Goal> Search the listing below for the string "that" and copy every line where it occurs.

Recorded data>
--- Begin ---

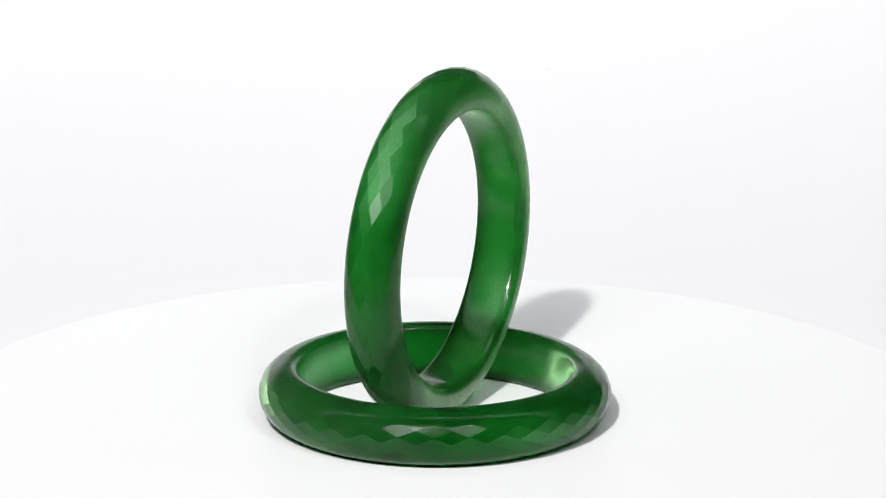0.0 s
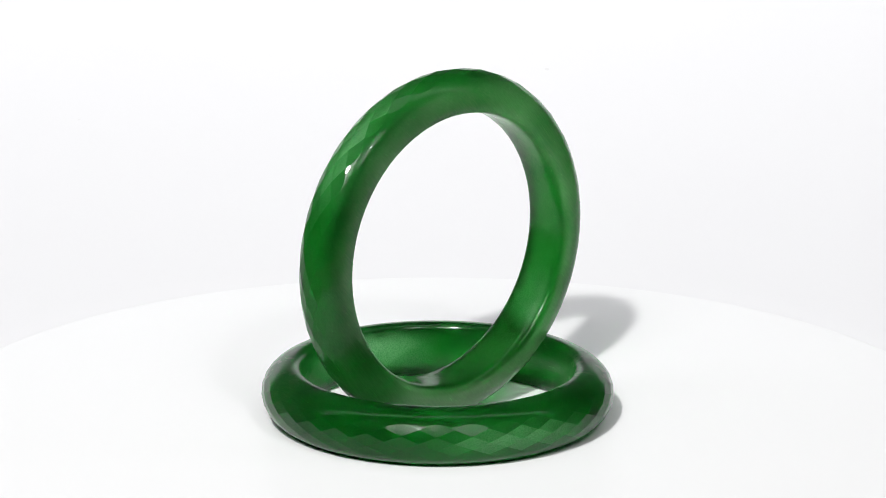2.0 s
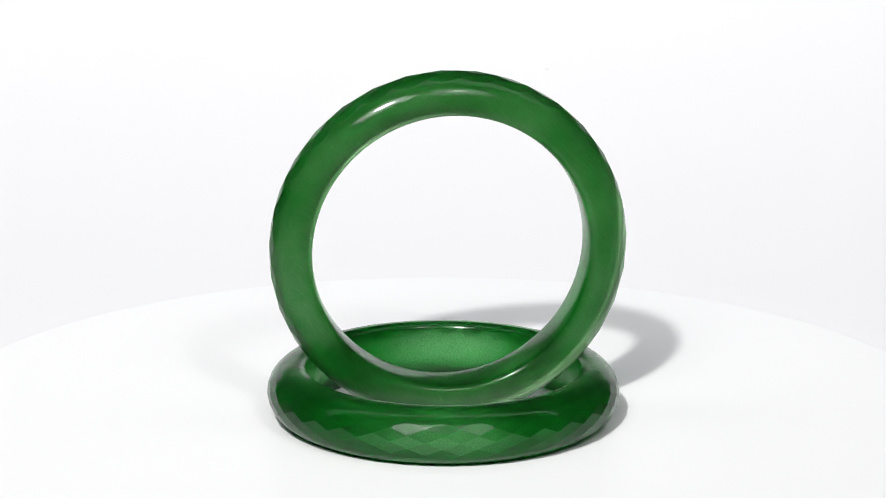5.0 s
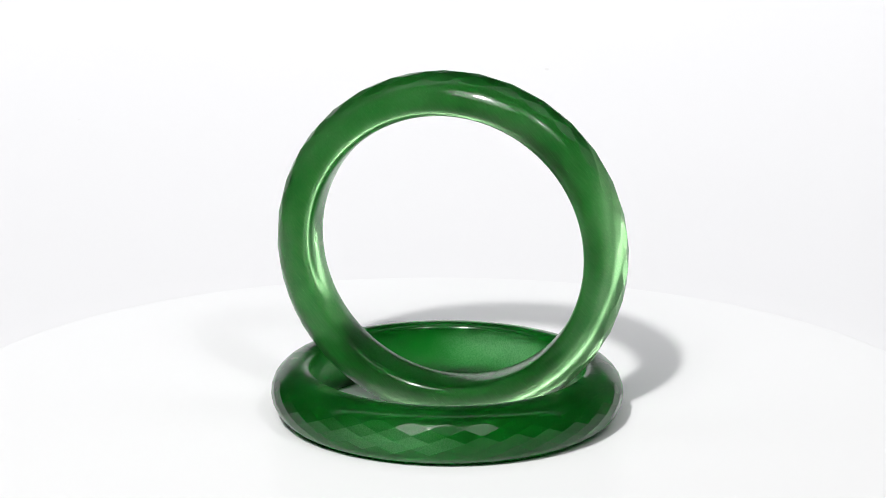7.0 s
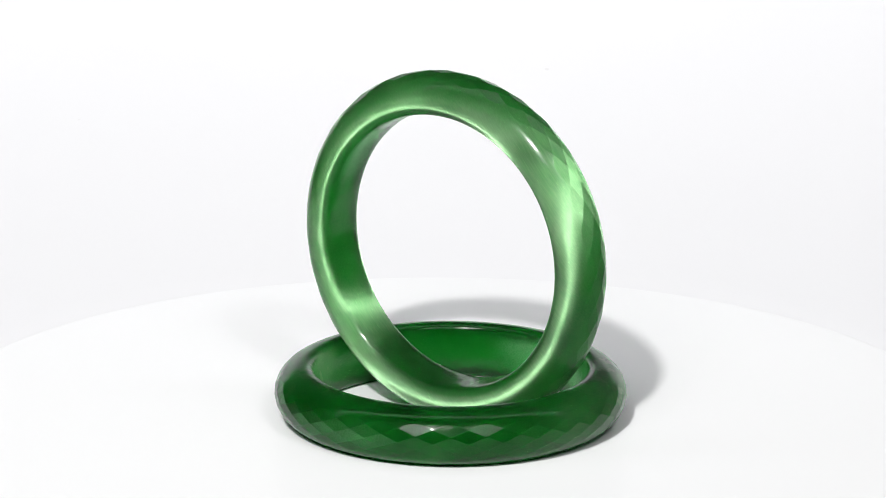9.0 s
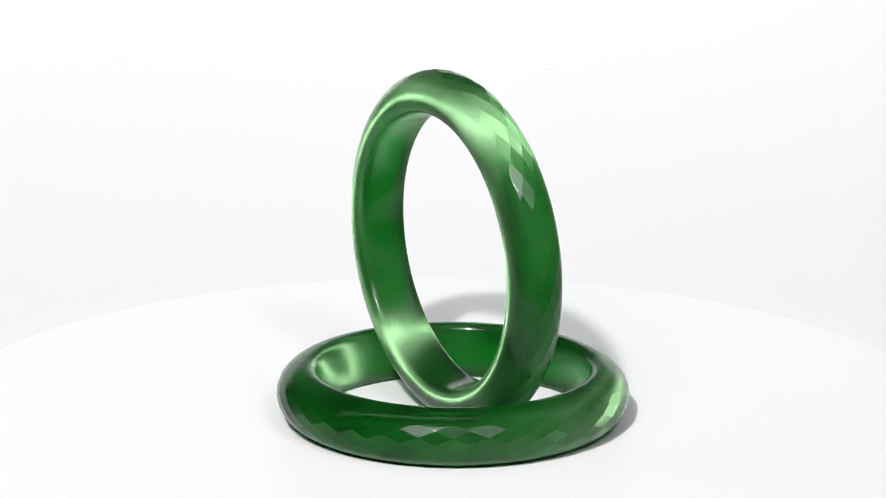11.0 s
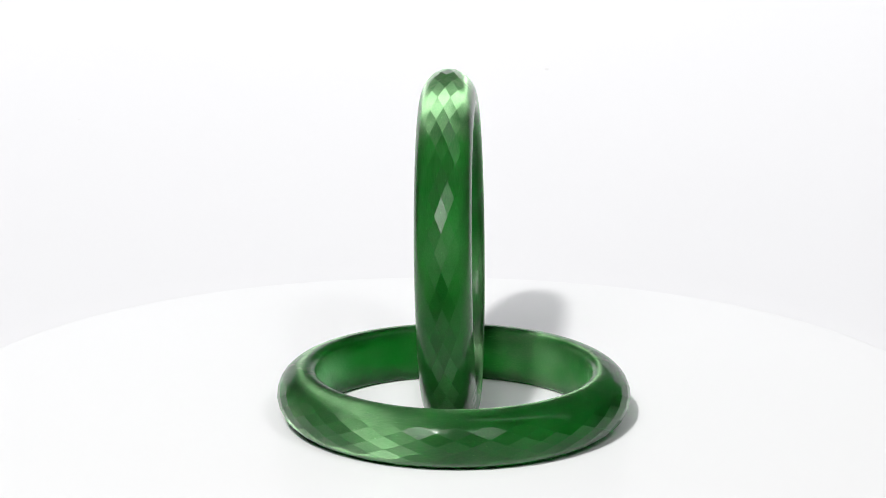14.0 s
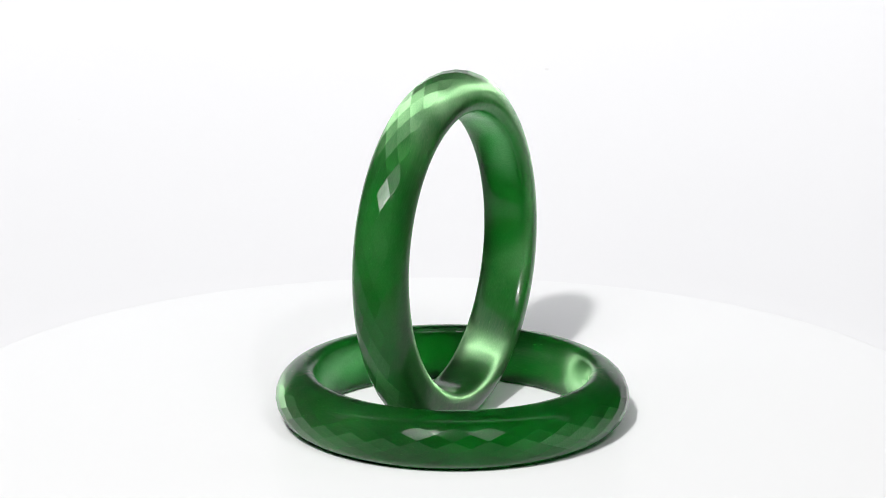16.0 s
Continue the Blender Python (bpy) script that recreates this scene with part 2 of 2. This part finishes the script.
def studio():
    lo_x, hi_x, lo_y, hi_y, hi_z, th = -2.2, 2.2, -2.6, 1.6, 1.9, 0.1
    for name, b in (("wall_north", (lo_x - th, hi_y, ROOM_FLOOR, hi_x + th, hi_y + th, hi_z)), ("wall_south", (lo_x - th, lo_y - th, ROOM_FLOOR, hi_x + th, lo_y, hi_z)),
                    ("wall_west", (lo_x - th, lo_y, ROOM_FLOOR, lo_x, hi_y, hi_z)), ("wall_east", (hi_x, lo_y, ROOM_FLOOR, hi_x + th, hi_y, hi_z))):
        tagged(part(name, box(*b), WALL), "plain dark grey studio wall", "wall", kind="structure")
    tagged(part("ceiling", box(lo_x - th, lo_y - th, hi_z, hi_x + th, hi_y + th, hi_z + th), WALL), "plain dark grey studio ceiling", "ceiling", kind="structure")
    tagged(part("floor", box(lo_x - th, lo_y - th, ROOM_FLOOR - th, hi_x + th, hi_y + th, ROOM_FLOOR), FLOOR), "dark plain studio floor", "floor", kind="structure")


def table():
    t = new("table")
    top = TABLE_Z - 0.002
    t.location = (0, 0.1, ROOM_FLOOR)
    h = top - ROOM_FLOOR
    part("tabletop", box(-0.85, -0.55, h - 0.03, 0.85, 0.85, h, 0.003), WOOD, t)
    for x in (-0.8, 0.74):
        for y in (-0.5, 0.74):
            part("leg", box(x, y, 0, x + 0.06, y + 0.06, h - 0.03, 0.003), WOOD, t)
    tagged(t, "plain wooden studio table under the white sweep", "table")


def sweep():
    """One white sheet that lies on the table and rises in a bow behind."""
    line = [(-0.13, 0.0), (0.16, 0.0)]
    y, z, n = 0.16, 0.0, 40
    for i in range(n):
        u = (i + 0.5) / n
        a = math.pi / 2 * u * u * (3 - 2 * u)
        y, z = y + 0.85 / n * math.cos(a), z + 0.85 / n * math.sin(a)
        if z > 0.25:
            break
        line.append((y, z))
    th = 0.0015
    bm = bmesh.new()
    rows = []
    for i, (y, z) in enumerate(line):
        y0, z0 = line[max(0, i - 1)]
        y1, z1 = line[min(len(line) - 1, i + 1)]
        n = Vector((0, -(z1 - z0), y1 - y0)).normalized() * th
        rows.append([bm.verts.new((x, y + n.y * k, z + n.z * k)) for k in (1, 0) for x in (-0.38, 0.38)])
    for a, b in zip(rows, rows[1:]):
        for i, j in ((0, 1), (1, 3), (3, 2), (2, 0)):
            bm.faces.new((a[i], a[j], b[j], b[i]))
    bm.faces.new(rows[0])
    bm.faces.new(rows[-1])
    bmesh.ops.recalc_face_normals(bm, faces=bm.faces)
    for f in bm.faces:
        wide = abs(f.normal.x) < 0.5
        f.smooth = wide and len(f.verts) == 4
        if not wide:
            for e in f.edges:
                e.smooth = False
    ob = part("backdrop", bm, PAPER)
    ob.location.z = TABLE_Z - 0.0015
    tagged(ob, "white paper backdrop sweeping up behind the turntable", "backdrop", kind="structure")


PLATE_R = 0.1161


def turntable():
    t = new("turntable")
    t.location = (0, 0, TABLE_Z)
    h = -TABLE_Z
    part("base", turned([(0, 0), (0.082, 0), (0.085, 0.002), (0.085, 0.028), (0.083, 0.030), (0, 0.030)], 96, False), PLATE, t, "round white plastic base")
    part("spindle", turned([(0, 0.030), (0.02, 0.030), (0.02, h - 0.006), (0, h - 0.006)], 32), PLATE, t)
    rim = [(0, h - 0.006), (PLATE_R - 0.0015, h - 0.006), (PLATE_R, h - 0.0045)]
    rim += [(PLATE_R - 0.0015 + 0.0015 * math.cos(a), h - 0.0015 + 0.0015 * math.sin(a)) for a in (0, 0.4, 0.8, 1.2, math.pi / 2)]
    rim += [(PLATE_R - 0.003, h), (0, h)]
    bm = turned(rim, 192, True)
    plate = part("plate", bm, PLATE, t, "round glossy white turntable plate")
    for f in plate.data.polygons:
        f.use_smooth = abs(f.normal.z) < 0.99
    tagged(t, "round white motorised display turntable on a paper sweep", "turntable")
    return plate


# ---- the bangles ----
FACETS = 32
LYING_WIDE, STANDING_WIDE = 1.026, 0.985
LYING_OUTER, STANDING_OUTER, STANDING_LARGE = 1.018, 1.030, 1.010
BORE = 0.02930
FIBRE_TILT = -48.5


def bangle(name, glass, wide, large, thick, phase):
    """A D-shaped bangle about its own z axis: five rows of diamond facets round the outside, scalloped where they meet the smooth shoulders."""
    c, a = math.cos(math.pi / FACETS), 0.00137
    r = [0.038, 0.038 * c]
    for k in (1, 2):
        r.append(2 * r[k] * c - r[k - 1])
    step = 2 * math.pi / FACETS
    bm = bmesh.new()

    def at(radius, z, angle):
        angle += phase * step
        return bm.verts.new((radius * math.cos(angle), radius * math.sin(angle), z))

    rows = {}
    for k in range(-2, 3):
        off = 0.5 if k % 2 else 0.0
        rows[k] = [at(r[abs(k)], k * a, (i + off) * step) for i in range(FACETS)]
    flat = []
    # rows of whole diamonds: centres on rows 0 and +-1
    for k in (-1, 0, 1):
        for i in range(FACETS):
            if k % 2:
                side = (rows[k][i], rows[k][(i + 1) % FACETS])
                tip = (i + 1) % FACETS
            else:
                side = (rows[k][i], rows[k][(i + 1) % FACETS])
                tip = i
            flat.append(bm.faces.new((side[0], rows[k - 1][tip], side[1], rows[k + 1][tip])))
    # outer rows: a point inwards, an arc outwards
    arcs = {}
    n_arc = 8
    for s in (-1, 1):
        line = []
        for i in range(FACETS):
            v0, v1, foot = rows[2 * s][i], rows[2 * s][(i + 1) % FACETS], rows[s][i]
            mid = (v0.co + v1.co) / 2
            up = mid - foot.co
            pts = []
            for j in range(1, n_arc):
                u = j / n_arc
                pts.append(bm.verts.new(v0.co.lerp(v1.co, u) + up * 0.7 * (1 - (2 * u - 1) ** 2)))
            flat.append(bm.faces.new((v0, foot, v1, *reversed(pts))))
            line += [v0, *pts]
        arcs[s] = line
    smooth = []
    n = FACETS * n_arc
    # shoulders, flanks and inside: rings of (radius, height)
    prof = [(0.03615, 0.00410), (0.03560, 0.00462), (0.03490, 0.00510), (0.03405, 0.00552), (0.03320, 0.00580), (0.03220, 0.00597), (0.03130, 0.00600),
            (0.03070, 0.00588), (0.03015, 0.00560), (0.02982, 0.00522), (0.02960, 0.00465), (0.02946, 0.00380), (0.02935, 0.00250), (0.02930, 0.0)]
    start = 0.0
    last = {}
    for s in (-1, 1):
        before = arcs[s]
        for radius, z in prof:
            if z == 0.0 and s == 1:
                ring = last[-1]
            else:
                ring = [at(radius, s * z, (start + i / n_arc) * step) for i in range(n)]
            for i in range(n):
                j = (i + 1) % n
                smooth.append(bm.faces.new((before[i], before[j], ring[j], ring[i])))
            before = ring
        last[s] = before
    bmesh.ops.recalc_face_normals(bm, faces=bm.faces)
    for f in flat:
        f.smooth = False
    for f in smooth:
        f.smooth = True
    for f in flat:
        for e in f.edges:
            e.smooth = False
    # the hand polish leaves each facet a little domed
    tips = bmesh.ops.poke(bm, faces=flat)
    for v in tips["verts"]:
        out = Vector((v.co.x, v.co.y, 0)).normalized()
        v.co += out * random.uniform(0.000004, 0.000020)
    for f in tips["faces"]:
        f.smooth = True
    def sized(q):
        return (BORE + (q - BORE) * thick) * large

    for v in bm.verts:
        q = math.hypot(v.co.x, v.co.y)
        v.co = Vector((v.co.x * sized(q) / q, v.co.y * sized(q) / q, v.co.z * wide))
    ob = part(name, bm, glass)
    # the smooth part takes the normals of a true body of revolution, so that its shoulders run clean into the facets
    outline = [(r[k], k * a) for k in range(3)] + prof
    outline = [(sized(q), z * wide) for q, z in outline]
    slopes = []
    for k in range(len(outline)):
        q0, z0 = outline[max(0, k - 1)]
        q1, z1 = outline[min(len(outline) - 1, k + 1)]
        slopes.append(Vector((z1 - z0, -(q1 - q0))).normalized())
    slopes[0], slopes[-1] = Vector((1, 0)), Vector((-1, 0))

    def turned_normal(co):
        q, z = math.hypot(co.x, co.y), abs(co.z)
        best = None
        for k in range(len(outline) - 1):
            p0, p1, p = Vector(outline[k]), Vector(outline[k + 1]), Vector((q, z))
            u = max(0.0, min(1.0, (p - p0).dot(p1 - p0) / (p1 - p0).length_squared))
            d = (p - p0.lerp(p1, u)).length
            if best is None or d < best[0]:
                best = (d, slopes[k].lerp(slopes[k + 1], u))
        n2 = best[1]
        return Vector((n2.x * co.x / q, n2.x * co.y / q, n2.y if co.z >= 0 else -n2.y)).normalized()

    me = ob.data
    known = {}
    normals = [Vector(c.vector) for c in me.corner_normals]
    for f in me.polygons:
        if len(f.vertices) == 4:
            for corner in f.loop_indices:
                i = me.loops[corner].vertex_index
                if i not in known:
                    known[i] = turned_normal(me.vertices[i].co)
                normals[corner] = known[i]
    me.normals_split_custom_set(normals)
    return ob


def lying_pose(t):
    return pose(0, 0, 0, 0, 0, TURN * t) @ pose(-0.00188, 0.00117, 0.006 * LYING_WIDE, 0, 0, 143.8)


def standing_pose(t):
    return pose(0, 0, 0, 0, 0, TURN * t) @ pose(-0.00080, 0.00170, 0.03838, 0, 0, 64.455) @ pose(0, 0, 0, 91.5) @ pose(0, 0, 0, 0, 0, FIBRE_TILT)


def speck(x, y, z, tilt, size):
    """A fleck on the paper: a low uneven dome."""
    bm = bmesh.new()
    bmesh.ops.create_icosphere(bm, subdivisions=2, radius=size / 2)
    for v in bm.verts:
        k = 1 + 0.35 * noise.noise(v.co * 1500)
        v.co = Vector((v.co.x * k, v.co.y * k, v.co.z * 0.12))
    ob = part("fleck", bm, DUST)
    ob.matrix_world = pose(x, y, z, tilt)
    tagged(ob, "tiny pale grey fleck on the white backdrop paper", "fleck", group="flecks on the backdrop")


studio()
table()
sweep()
speck(0.0338, 0.4135, -0.0109, 20.9, 0.0015)
speck(-0.1182, 0.3807, -0.0212, 15.3, 0.0008)
TURN_PLATE = turntable()
lying = tagged(bangle("bangle", DULL_GLASS, LYING_WIDE, 1.0, LYING_OUTER, -0.3), "faceted green cat's-eye glass bangle lying flat on the turntable", "bangle", group="pair of bangles")
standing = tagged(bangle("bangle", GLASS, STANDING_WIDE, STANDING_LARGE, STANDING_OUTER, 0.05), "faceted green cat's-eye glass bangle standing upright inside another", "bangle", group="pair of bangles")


def motions():
    times = [0.5 * i for i in range(33)]
    walk(lying, [(t, lying_pose(t)) for t in times])
    walk(standing, [(t, standing_pose(t)) for t in times])
    walk(TURN_PLATE, [(t, pose(0, 0, 0, 0, 0, TURN * t)) for t in times])


motions()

--- End ---

Answer to the exercise>
Continue the Blender Python (bpy) script that recreates this scene with part 2 of 2. This part finishes the script.
    """One white sheet that lies on the table and rises in a bow behind."""
    # the smooth part takes the normals of a true body of revolution, so that its shoulders run clean into the facets